Watermarks

Hi,

Is there a way on how to add watermarks or atleast how we can protect the knimeworkflow that we build?

This is just to avoid any credit grabbers owning the workflow that you created as if it was theirs.

Thank you

1 Like

@Precious I don’t think there is a technical way. You can set an author, a description in the meta data or put a text file in the folder of the workflow - but technically there is I think no way to prevent someone from using the nodes or workflow - also since one idea of knime is to be able to re-use examples.

From my perspective the best “watermark” would be sharing and publications/articles - so at least over time everyone (in your environment) will know that you make great workflows. And I always encourage people to give credit and put links to their sources in their work - which as a trained historian might come with the territory :blush:. Also if you share and help you might discover that other people are more open to also help you and they ask your advice which grows your network.

Also if a company or organisation instead of rewarding people who share would give incentives for falsely claiming other people’s work they will run into problems and might not be the best environment to grow.

4 Likes

I regularly add a workflow annotation on workflows that I build and share. (Just a text box that says “iCFO” with logo matching background and colors) It is by no means “protected”, as it can be easily deleted. It is more for branding, helping me recognize internal built projects, and helping to deter outside tinkering on production workflows that I build for clients.

1 Like

If you wanted to be sneaky then I guess you could place an annotation box containing the info about the author way outside of the view of the nodes so that it can only be see if you zoom way out.
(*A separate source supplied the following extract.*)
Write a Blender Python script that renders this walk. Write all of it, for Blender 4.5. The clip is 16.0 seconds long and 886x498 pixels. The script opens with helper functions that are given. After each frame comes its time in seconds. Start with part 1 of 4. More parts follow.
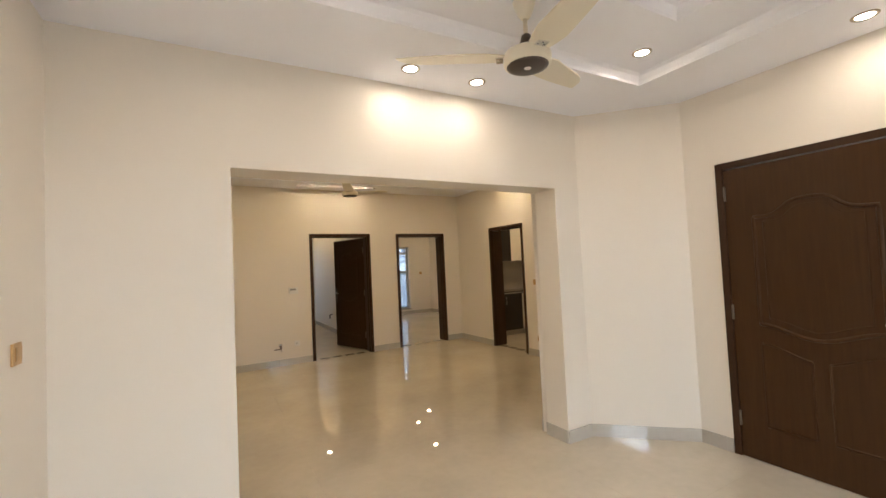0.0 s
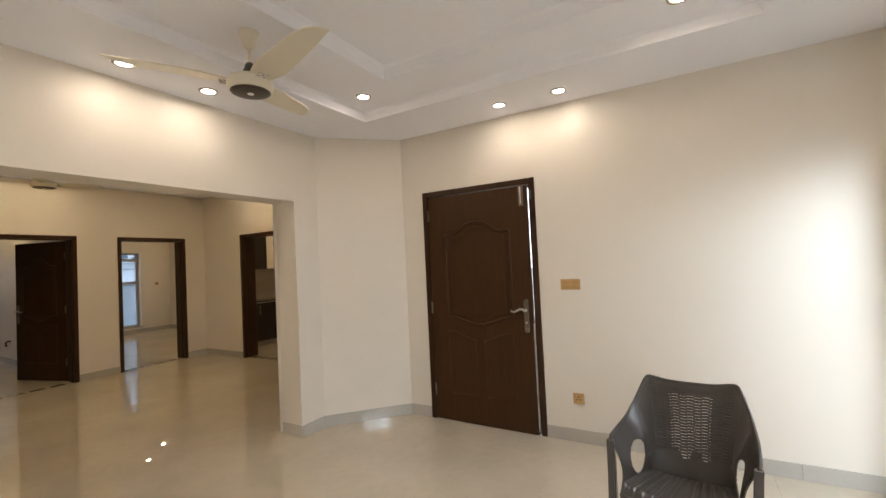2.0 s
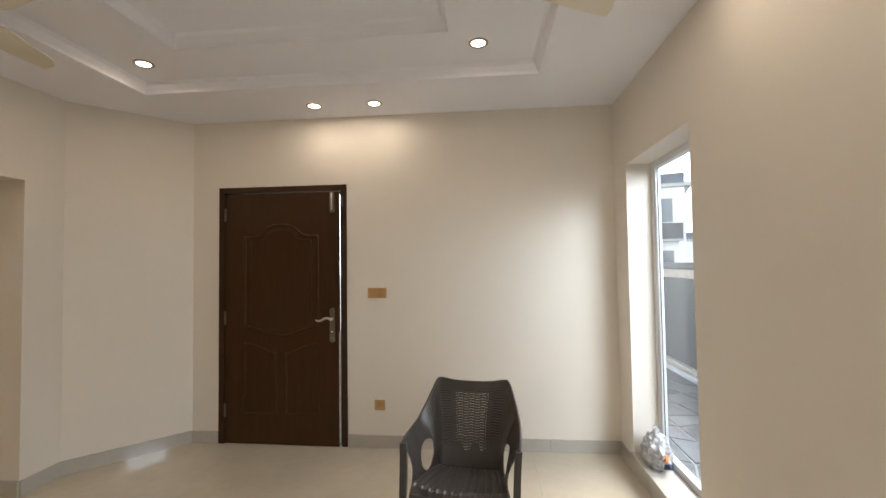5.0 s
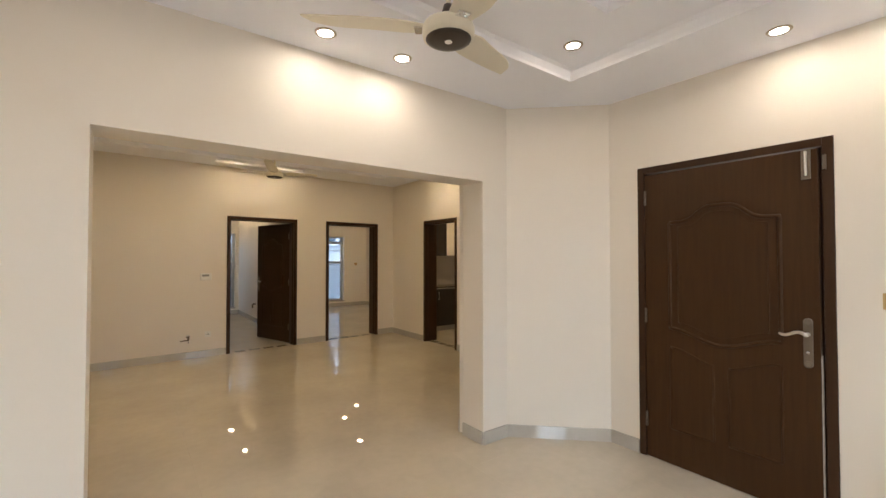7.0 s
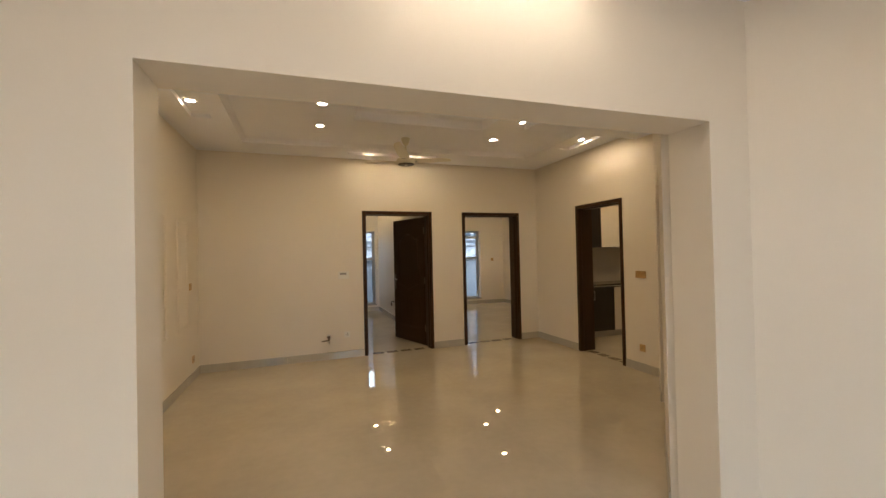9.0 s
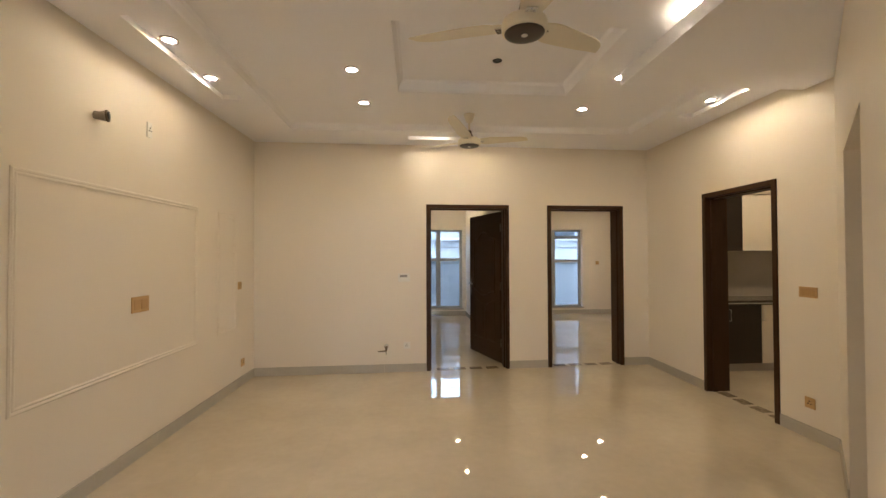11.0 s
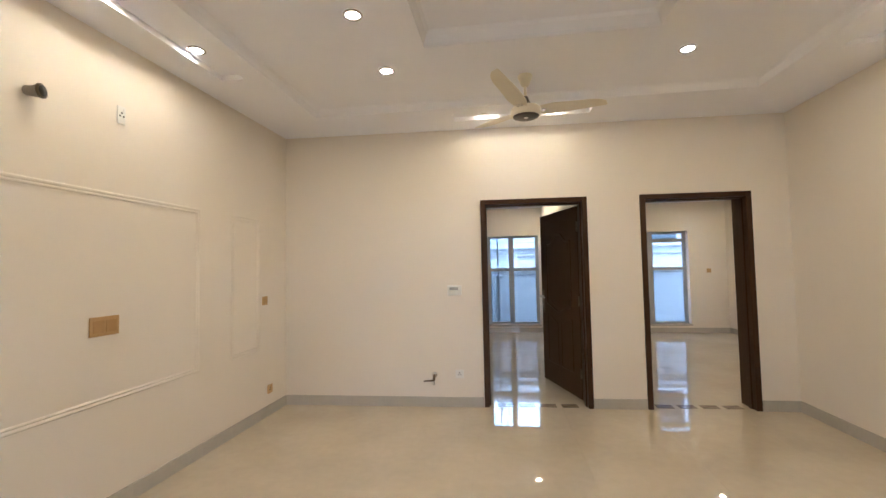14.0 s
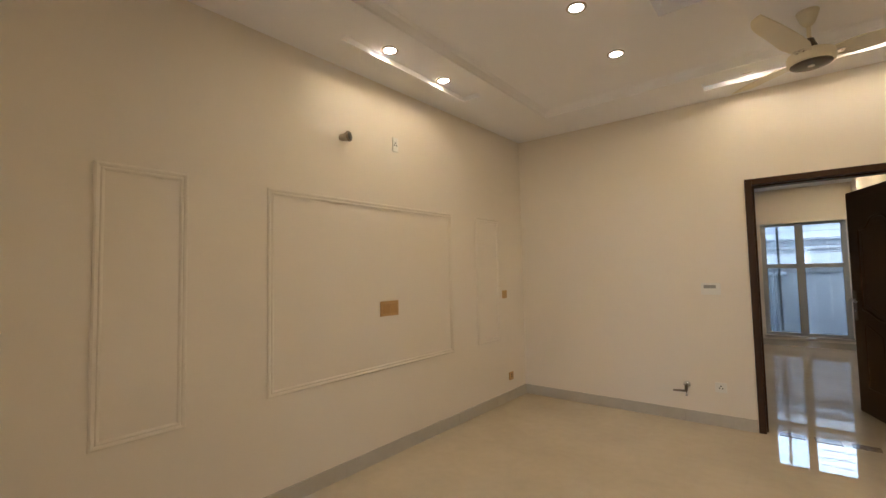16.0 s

That way it would be unlikely to be found and deleted if someone was trying to pass your work off as their own. There is a chance that you could zoom way back, locate it, and use it as evidence with a supervisor. Obviously any work environment where this would be necessary is quite toxic. Proving malicious behavior might be required in an extreme situation, but it would also likely only add to the toxicity of the environment.

2 Likes

Hey @Precious,

what is the exact use case? Who do you want to share your workflow with and why would there be a problem?

I guess the best way is to publish your workflow in GitHub or GitLab and put a license there. The license then defines how other users are allowed to use your workflows.

Best, J

1 Like

This topic was automatically closed 90 days after the last reply. New replies are no longer allowed.